Since the announcement by Justin Trudeau that Canada would be withdrawing its CF-18s from the coalition bombing campaign, there has been an incessant media drumbeat demanding that he rethink this decision. The demand only intensified after the Paris attacks, as if the decision to change Canada’s role in the coalition was based on a misunderstanding of the threat and not on a desire to be more effective.

The federal government can be rightly castigated for not articulating more forcefully its reasons for wanting to adjust the role. But this does not excuse the failure of the Canadian media to consider the actual effect on the ground of the bombing campaign.

The so-called coalition “victories,” in which cities such as Kobane and Sinjar in Syria, and Ramadi in Iraq, are “liberated” with the help of massive air strikes, have resulted in the destruction of these cities. They are reduced to rubble, leaving nothing to house or sustain returning populations. Yet the American secretary of defence has made clear that this is his plan for cities such as Raqqa in Syria and Mosul and Fallujah in Iraq. If this plan is carried out, then the almost certain result will be far fewer habitable cities and far greater numbers of displaced, destitute populations.

But what about Canada’s intention to increase its training of local Iraqi forces? Surely that is another step in the right direction. Unfortunately, the devil is in the detail. Training the Peshmerga, which Canada is already doing, puts us in the position of helping fighters whose goal is not to liberate Iraq from ISIL but to create an independent Kurdistan. Particularly troubling are credible allegations from Amnesty International that Kurdish forces are engaged in “ethnic cleansing” of areas they retake from ISIL.
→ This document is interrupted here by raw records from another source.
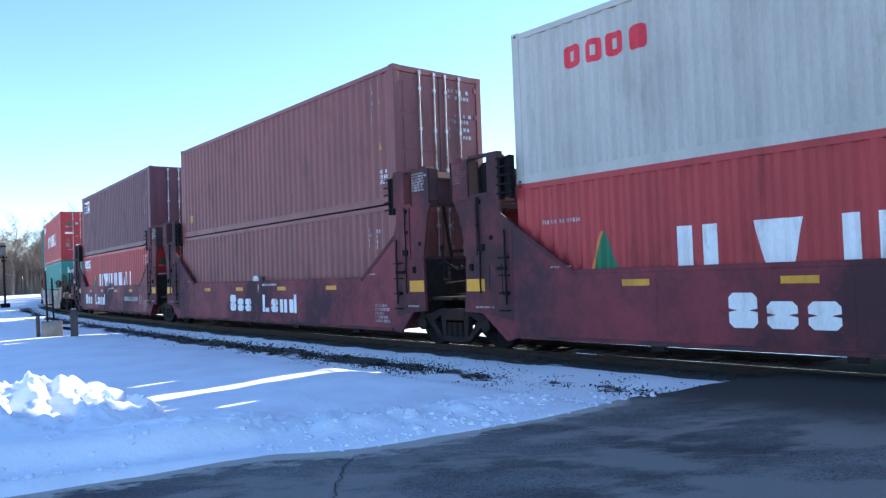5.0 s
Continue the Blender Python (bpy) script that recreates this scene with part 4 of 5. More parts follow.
def tall_well(label, near, far, words_at, number_at=None, sheet="maroon"):
    """A well-car unit with tall end bulkheads. near, far: 'joint' or 'end'."""
    c = thing("well_car_unit", label, "well car", "maroon well-car units")
    mt = M["soot" if sheet == "ashen" else "maroon"]
    outs = {sx: (END_OUT if kind == "end" else JOINT_OUT)[sx] for sx, kind in ((-1, near), (1, far))}
    foot = 0.282 if "end" in (near, far) else 0.258
    outs = {sx: [(q[0][0], foot)] + q[1:] for sx, q in outs.items()}
    ring = mirror(outs[1], 1) + mirror(outs[-1], -1)[::-1]
    for sy in (1, -1):
        side = part("side_plate", plate(B(), ring, sy * 1.30, sy * 1.345), M[sheet], c)
        part("top_chord", box(B(), -4.85, 4.85, sy * 1.30, sy * 1.353, 1.30, 1.375, 0.012), M[sheet], side)
        part("bottom_chord", box(B(), -6.0, 6.0, sy * 1.26, sy * 1.375, foot - 0.004, foot + 0.06, 0.012), M["soot"], side)
        for x in (-4.6, -1.9, 0.8, 3.4):
            part("weld_seam", box(B(), x - 0.012, x + 0.012, sy * 1.345, sy * 1.349, 0.33, 1.30), mt, side)
            part("drain_foot", box(B(), x - 0.11, x + 0.11, sy * 1.28, sy * 1.36, foot - 0.08, foot + 0.01, 0.015), M["iron"], side)
    for x in (-5.4, -3.2, 0.0, 3.2, 5.4):
        part("floor_beam", box(B(), x - 0.25, x + 0.25, -1.30, 1.30, 0.245, 0.272, 0.01), mt, c)
    for sx, kind in ((-1, near), (1, far)):
        span = lambda a, b: sorted((sx * a, sx * b))
        for sy in (1, -1):
            bulkhead_head(c, sx, sy)
        bulkhead_fittings(c, sx, kind, mt)
        # flange along the slope of the side
        part("slope_flange", plate(B(), mirror([(4.82, 1.33), (6.10, 2.18), (6.14, 2.12), (4.88, 1.28)], sx), 1.345, 1.358), M["soot"], c)
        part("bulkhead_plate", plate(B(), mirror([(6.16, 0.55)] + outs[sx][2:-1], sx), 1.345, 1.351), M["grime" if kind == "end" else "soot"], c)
        tip = 7.36 if sx < 0 else 7.58
        cap = part("cross_beam", box(B(), *span(tip - 0.30, tip), -1.16, 1.16, 2.72, 3.20, 0.015), M["soot"], c)
        part("beam_flange", box(B(), *span(tip - 0.32, tip + 0.03), -1.16, 1.16, 3.20, 3.235), M["soot"], cap)
        part("beam_top", plate(B(), mirror([(tip - 0.30, 3.235), (tip - 0.02, 3.235), (tip - 0.12, 3.37), (tip - 0.30, 3.37)], sx), -1.16, 1.16), M["soot"], cap)
        part("end_wall", box(B(), *span(6.92, 6.98), -1.30, 1.30, 0.62, 1.68, 0.01), M["iron"], c)
        part("wall_rim", box(B(), *span(6.90, 7.00), -1.30, 1.30, 1.68, 1.73, 0.01), M["soot"], c)
        part("end_deck", box(B(), *span(6.3, 7.1), -1.30, 1.30, 0.86, 0.98, 0.01), M["iron"], c)
        if kind == "joint":
            part("apron", box(B(), *span(7.1, 7.70), -1.18, 1.18, 0.88, 0.94, 0.01), M["iron"], c)
            part("connector", box(B(), *span(6.9, 7.72), -0.26, 0.26, 0.62, 0.88, 0.02), M["iron"], c)
            clutter(c, sx, 6.99, 7.60, 0.30, 1.1, 0.98, 1.9, 5, int(abs(words_at) * 100) + sx)
            if sx < 0:     # inclined brace between two units, its sun glint painted white
                for k in range(3):
                    a, b = Vector((-7.02 - 0.10 * k, 0.10 - 0.03 * k, 1.50 - 0.18 * k)), Vector((-7.12 - 0.10 * k, 0.07 - 0.03 * k, 1.34 - 0.18 * k))
                    bm = B()
                    vs = [bm.verts.new(q) for q in (a + Vector((0, 0.05, 0.02)), a + Vector((0, -0.07, -0.01)), b + Vector((0, -0.07, -0.01)), b + Vector((0, 0.05, 0.02)))]
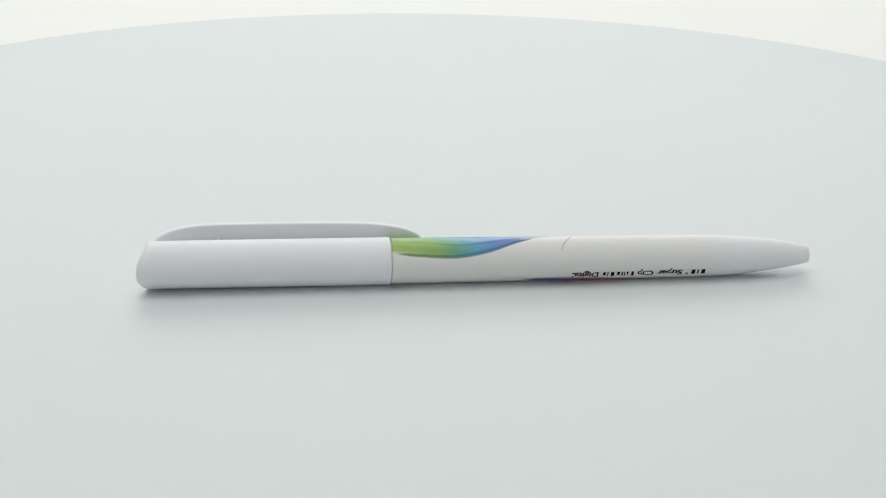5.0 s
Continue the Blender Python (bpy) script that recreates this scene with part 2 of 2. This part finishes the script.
# strands: way points (along, round), widest half width in mm, strength, paler (or darker if negative), shift of hue along
STRANDS = (
    (((-13, -50), (-8, -56), (0, -60), (7, -46), (13, -20), (17, -3)), 0.5, 0.9, -0.5, -3),
    (((-13, -30), (-4, -42), (4, -38), (10, -18), (15, -4)), 1.4, 0.65, -0.15, -4),
    (((-6, -20), (0, -28), (6, -22), (12, -6)), 0.3, 0.5, -0.4, -2),
    (((4, 52), (9, 62), (15, 78), (21, 96), (27, 116), (32, 130)), 3.2, 0.84, 0.20, 0),
    (((10, 72), (16, 92), (22, 110), (28, 124), (33, 132)), 2.3, 0.82, 0.12, 1),
    (((9, 8), (14, 22), (19, 42), (24, 72)), 1.9, 0.42, 0.45, 3),
    (((-7, 17), (-2, 15), (4, 19), (10, 29), (15, 42), (19, 56), (23, 74), (27, 95), (31, 115), (36, 130)), 1.35, 1.0, -0.25, 0),
    (((6, 24), (11, 36), (17, 58), (22, 82), (27, 106)), 0.95, 0.75, 0.05, 1),
    (((12, 50), (17, 70), (22, 90), (27, 112)), 0.4, 0.55, 0.0, 1),
    (((8, 52), (14, 72), (20, 92), (26, 114)), 0.35, 0.4, 0.35, 1),
    (((14, 84), (19, 98), (25, 116), (30, 128)), 0.4, 0.5, 0.05, 1),
    (((-10, 6), (-5, 14), (1, 17), (6, 20)), 0.20, 0.8, 0.0, 8),
    (((0, 54), (3, 72), (6, 92), (9, 107), (13, 120), (20, 130), (30, 137)), 0.95, 0.6, 0.1, 1),
    (((4, 70), (8, 96), (13, 112), (20, 124), (28, 134)), 0.45, 0.6, 0.25, 1),
    (((6, 100), (11, 106), (17, 117), (24, 127), (30, 135), (36, 140)), 1.25, 0.9, -0.1, 2),
    (((26.4, 0), (28.0, 40), (30.2, 72), (32.4, 98), (34.4, 120)), 1.9, 0.6, 0.38, 2),
    (((30.4, 56), (31.4, 84), (32.8, 106), (34.2, 122)), 1.3, 0.38, 0.42, 2),
    (((24, 15), (26, 50), (28.5, 84), (31, 112)), 2.0, 0.50, 0.42, 2),
    (((25.3, 14), (25.6, 24), (27.0, 52), (28.5, 76), (30.4, 99), (33, 120)), 0.62, 0.95, -0.1, 1),
    (((24.2, 14), (24.5, 26), (25.9, 54), (27.4, 76), (29.6, 98), (32, 116)), 0.36, 0.85, 0.0, 2),
    (((21.5, 8), (22.0, 24), (23.9, 54), (25.7, 75), (28.6, 98)), 0.40, 0.75, 0.15, 4),
    (((32.6, 50), (33.2, 64), (34.4, 82), (35.6, 100), (36.5, 114)), 0.32, 0.7, 0.15, 0),
    (((22.4, -50), (23.0, -30), (24.4, -6), (25.4, 14)), 0.16, 0.6, 0.25, 4),
    (((49, 100), (44, 112), (38, 120), (33, 126)), 2.3, 0.5, 0.10, 7),
    (((47, 70), (42, 86), (37.5, 98), (33, 112)), 0.30, 0.75, -0.25, 3),
    (((47.2, 85), (42, 99), (37.7, 109), (33, 120)), 0.32, 0.8, -0.25, 3),
    (((49, 96), (43, 111), (39.4, 120), (34, 126)), 0.42, 0.95, -0.45, 2),
    (((43, 100), (39, 110), (35, 119), (31, 126)), 0.9, 0.8, -0.2, 0),
    (((51.8, 124), (46.5, 131), (41, 133), (36, 131), (28, 136)), 1.15, 0.97, -0.25, 0),
    (((52, 134), (45, 140), (38, 146), (30, 152), (22, 158)), 1.5, 0.95, 0.0, 0),
    (((50, 150), (42, 160), (34, 170), (27, 188), (20, 206), (14, 226)), 1.4, 0.8, 0.1, 0),
    (((46, 192), (38, 202), (30, 212), (22, 219), (15, 222)), 1.2, 0.85, 0.0, 8),
    (((46, 166), (38, 178), (30, 196), (24, 208)), 1.3, 0.6, 0.2, 8),
)


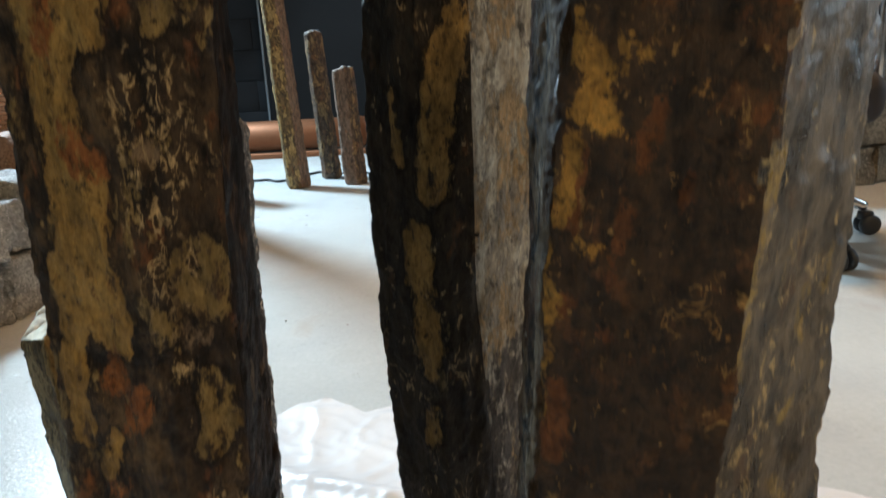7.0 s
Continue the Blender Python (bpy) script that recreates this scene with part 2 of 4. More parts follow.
OCHRE, RUST, YELLOW, CREAM = (0.42, 0.265, 0.065), (0.32, 0.125, 0.032), (0.42, 0.32, 0.095), (0.62, 0.52, 0.35)
ORANGE, BROWN, TAN = (0.62, 0.34, 0.055), (0.16, 0.068, 0.022), (0.32, 0.22, 0.08)
PANEL_TALL = [
    [(-0.220, 0.294, 0.680, 0.0204), (-0.220, 0.294, 0.577, 0.0204), (-0.227, 0.298, 0.552, 0.0201), (-0.231, 0.301, 0.530, 0.0194), (-0.238, 0.306, 0.510, 0.0140), (-0.238, 0.308, 0.483, 0.0125), (-0.236, 0.309, 0.454, 0.0139), (-0.239, 0.312, 0.435, 0.0137), (-0.237, 0.314, 0.410, 0.0140), (-0.234, 0.314, 0.389, 0.0113)],
    [(-0.226, 0.311, 0.392, 0.0048), (-0.227, 0.313, 0.378, 0.0039)],
    [(-0.244, 0.319, 0.328, 0.0052), (-0.251, 0.322, 0.308, 0.0037)],
    [(-0.240, 0.321, 0.240, 0.0078), (-0.236, 0.321, 0.223, 0.0072)],
    [(-0.222, 0.297, 0.546, 0.0103), (-0.212, 0.294, 0.538, 0.0059), (-0.212, 0.295, 0.524, 0.0052)],
    [(-0.254, 0.318, 0.423, 0.0063), (-0.257, 0.322, 0.381, 0.0058), (-0.260, 0.324, 0.330, 0.0063)]]
SPOTS_TALL = [
    [(-0.210, 0.306, 0.398, 0.0040), (-0.208, 0.308, 0.386, 0.0052)],
    [(-0.189, 0.314, 0.359, 0.0077), (-0.188, 0.316, 0.336, 0.0092), (-0.196, 0.316, 0.321, 0.0075)],
    [(-0.182, 0.308, 0.422, 0.0095), (-0.192, 0.309, 0.401, 0.0063)],
    [(-0.179, 0.295, 0.535, 0.0073), (-0.187, 0.296, 0.524, 0.0044)],
    [(-0.187, 0.307, 0.423, 0.0108), (-0.187, 0.309, 0.400, 0.0106)],
    [(-0.260, 0.314, 0.494, 0.0035), (-0.260, 0.315, 0.483, 0.0031)]]
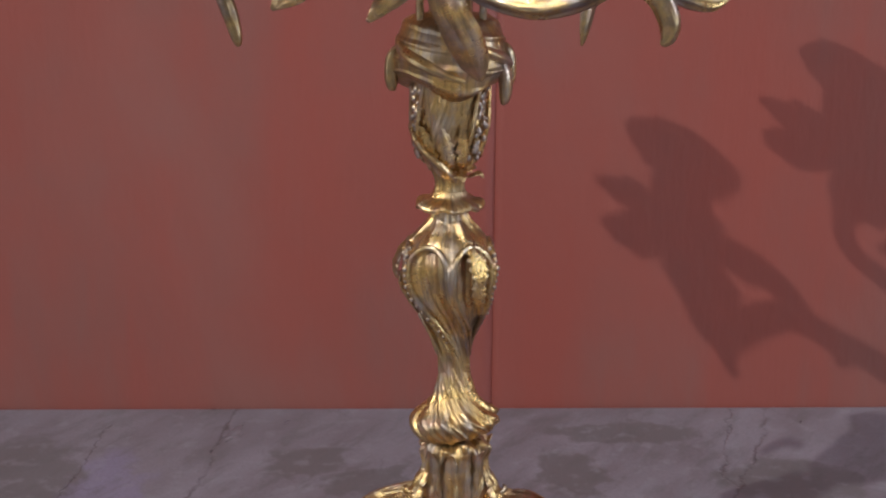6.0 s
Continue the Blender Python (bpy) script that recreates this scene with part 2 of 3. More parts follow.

And we still have precious few Iraqi Sunnis to train since, in their stronghold of Anbar province, Sunni tribes have largely chosen what they see as the lesser of two evils, ISIL, over a corrupt and sectarian Iraqi government. In other words, our training should take a back seat to that part of the Canadian plan intended to focus on Iraqi governance.

As for Syria, as long as the civil war continues unabated, ISIL cannot be effectively contained.

Canada would have far greater impact if we pulled out of the military mission altogether and concentrated on regional stabilization, humanitarian measures and, above all, acting as a catalyst for a new strategy that puts diplomatic peacemaking in Syria and Libya and governance reforms in Iraq at the heart of coalition efforts.